The data divergence isn’t limited to last year
These reporting disparities stood out in the first year of the pandemic as well. According to IRS data analyzed by Larrimore and his colleagues, Jacob Mortenson and David Splinter, there were 45.4 million total UI recipients receiving a combined $565 billion in benefits in 2020. In contrast, CPS data indicates 23.6 million beneficiaries received $218 billion. The bottom two income deciles alone were recorded as having received $168 billion less in UI benefits relative to the IRS figures for 2020.
In short, the aggregate Census data are nowhere near the IRS tax collection numbers, especially for low-income workers. A similar discrepancy can be found when looking back at data from the Great Recession. During that period, UI receipts and benefits distributed went up, but the CPS data failed to appropriately measure the increase among those with less income. A large portion of the benefits distributed to those near the poverty line are simply missed.
IRS data can improve pandemic poverty estimates
The assessed antipoverty effects of UI are understated because they are based on data that underreports the amount of cash support delivered to beneficiaries. When adjusting for the benefit levels seen in the IRS data, the supplemental poverty measure (SPM), which factors in tax credits not included in the official poverty rate, drops from 9.1 percent to 7.3 percent in 2020 (a 20 percent reduction) and from 7.8 percent to 6.6 percent in 2021 (a 15 percent reduction), as shown in the chart below.

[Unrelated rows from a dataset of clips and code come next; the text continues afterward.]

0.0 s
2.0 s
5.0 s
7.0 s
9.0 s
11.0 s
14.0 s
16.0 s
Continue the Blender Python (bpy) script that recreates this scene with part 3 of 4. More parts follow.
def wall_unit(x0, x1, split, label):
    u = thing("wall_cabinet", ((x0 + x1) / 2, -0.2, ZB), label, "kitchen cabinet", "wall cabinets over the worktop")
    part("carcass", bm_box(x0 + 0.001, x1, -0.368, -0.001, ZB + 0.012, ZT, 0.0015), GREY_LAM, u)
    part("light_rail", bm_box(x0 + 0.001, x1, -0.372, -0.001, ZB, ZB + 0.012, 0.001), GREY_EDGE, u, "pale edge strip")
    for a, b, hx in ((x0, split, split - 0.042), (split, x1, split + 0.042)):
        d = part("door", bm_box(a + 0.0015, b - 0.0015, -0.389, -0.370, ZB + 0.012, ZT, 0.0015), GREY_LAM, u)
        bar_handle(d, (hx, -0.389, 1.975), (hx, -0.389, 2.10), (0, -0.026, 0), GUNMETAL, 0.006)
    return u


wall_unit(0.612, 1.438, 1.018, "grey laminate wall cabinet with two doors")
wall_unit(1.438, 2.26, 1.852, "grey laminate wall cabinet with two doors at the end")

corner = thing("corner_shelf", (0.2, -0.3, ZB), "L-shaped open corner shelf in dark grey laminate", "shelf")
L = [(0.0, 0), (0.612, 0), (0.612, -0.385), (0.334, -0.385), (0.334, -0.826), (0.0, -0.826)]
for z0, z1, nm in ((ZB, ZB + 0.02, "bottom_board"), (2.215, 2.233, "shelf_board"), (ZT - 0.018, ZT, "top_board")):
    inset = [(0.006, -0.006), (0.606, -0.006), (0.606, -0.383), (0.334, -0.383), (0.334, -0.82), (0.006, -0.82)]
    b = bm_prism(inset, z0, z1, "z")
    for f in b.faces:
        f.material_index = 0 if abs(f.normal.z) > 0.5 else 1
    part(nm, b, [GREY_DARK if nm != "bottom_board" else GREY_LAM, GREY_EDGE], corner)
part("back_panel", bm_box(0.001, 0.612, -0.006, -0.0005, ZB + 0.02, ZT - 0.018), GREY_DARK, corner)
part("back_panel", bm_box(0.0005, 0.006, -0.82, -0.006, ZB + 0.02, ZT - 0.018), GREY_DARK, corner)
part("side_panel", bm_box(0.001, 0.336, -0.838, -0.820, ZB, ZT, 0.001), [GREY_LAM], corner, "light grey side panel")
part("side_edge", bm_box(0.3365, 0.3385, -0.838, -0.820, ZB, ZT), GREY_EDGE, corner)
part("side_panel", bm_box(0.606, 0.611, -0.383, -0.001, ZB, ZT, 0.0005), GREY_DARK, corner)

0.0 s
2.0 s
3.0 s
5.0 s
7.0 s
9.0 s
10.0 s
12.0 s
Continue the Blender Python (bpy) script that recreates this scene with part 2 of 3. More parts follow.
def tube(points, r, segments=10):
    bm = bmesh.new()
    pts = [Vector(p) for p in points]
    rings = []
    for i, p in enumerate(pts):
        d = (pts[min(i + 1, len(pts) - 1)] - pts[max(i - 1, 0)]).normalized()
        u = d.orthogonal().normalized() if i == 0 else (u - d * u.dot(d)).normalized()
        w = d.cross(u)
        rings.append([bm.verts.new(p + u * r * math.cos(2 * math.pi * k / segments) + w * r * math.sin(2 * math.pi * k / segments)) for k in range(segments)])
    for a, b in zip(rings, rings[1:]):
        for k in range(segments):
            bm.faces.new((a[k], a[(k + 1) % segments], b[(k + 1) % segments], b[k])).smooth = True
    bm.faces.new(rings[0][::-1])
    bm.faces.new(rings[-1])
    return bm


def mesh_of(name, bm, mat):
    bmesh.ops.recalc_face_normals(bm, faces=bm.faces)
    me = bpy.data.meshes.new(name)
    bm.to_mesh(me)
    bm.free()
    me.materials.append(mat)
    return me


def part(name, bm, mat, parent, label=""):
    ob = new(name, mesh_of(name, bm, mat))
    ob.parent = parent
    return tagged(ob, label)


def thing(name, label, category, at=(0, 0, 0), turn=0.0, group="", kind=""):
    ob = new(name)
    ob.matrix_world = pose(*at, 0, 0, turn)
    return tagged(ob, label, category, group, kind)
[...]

These adjustments are presented with population totals below. Officially, unemployment insurance is given credit for lifting 5.5 million people above the SPM poverty line in 2020 and another 2.3 million people in 2021. When IRS data on unemployment insurance recipiency and benefit levels are applied using Larrimore’s estimates, an additional 5.9 million and 3.9 million individuals are kept out of poverty in 2020 and 2021, respectively. In other words, the poverty reduction impact of pandemic unemployment insurance was more than twice as large as the Census data suggest when augmented with national tax data.
An important caveat is necessary to contextualize these results. Just as the CPS data understates the benefits distributed, the IRS data could overstate the numbers. The UI program has struggled with identity theft and false payments during the COVID period. Notably, the Department of Labor’s Employment and Training Administration assessed there was an improper payment rate of 18.7 percent.
Factoring that false payment rate into the IRS-adjusted calculations lowers the poverty reduction totals to 9.3 million people in 2020 (initially 11.4) and five million in 2021 (initially 6.2). Yet, under those conditions, the poverty reduction levels from unemployment benefits would still be 83 percent greater than the Census estimates. Even if you assume false payments went to one of every three reported beneficiaries, the antipoverty effects of UI would still be 50 percent larger than the official numbers indicate.
Misleading data estimates can have large effects on people’s perceptions and, eventually, policy decisions. To date, policy organizations and media outlets have taken the Census numbers at face value. These misconceptions risk ingraining an inaccurate portrait of UI’s anti-poverty impact as the consensus. Discounting over half the real impact made by unemployment programs may then cause policymakers to underrate the importance of UI reform in the list of legislative priorities. This does a disservice to workers. For the sake of defending future expansions, it is essential that we get these measurements right going forward.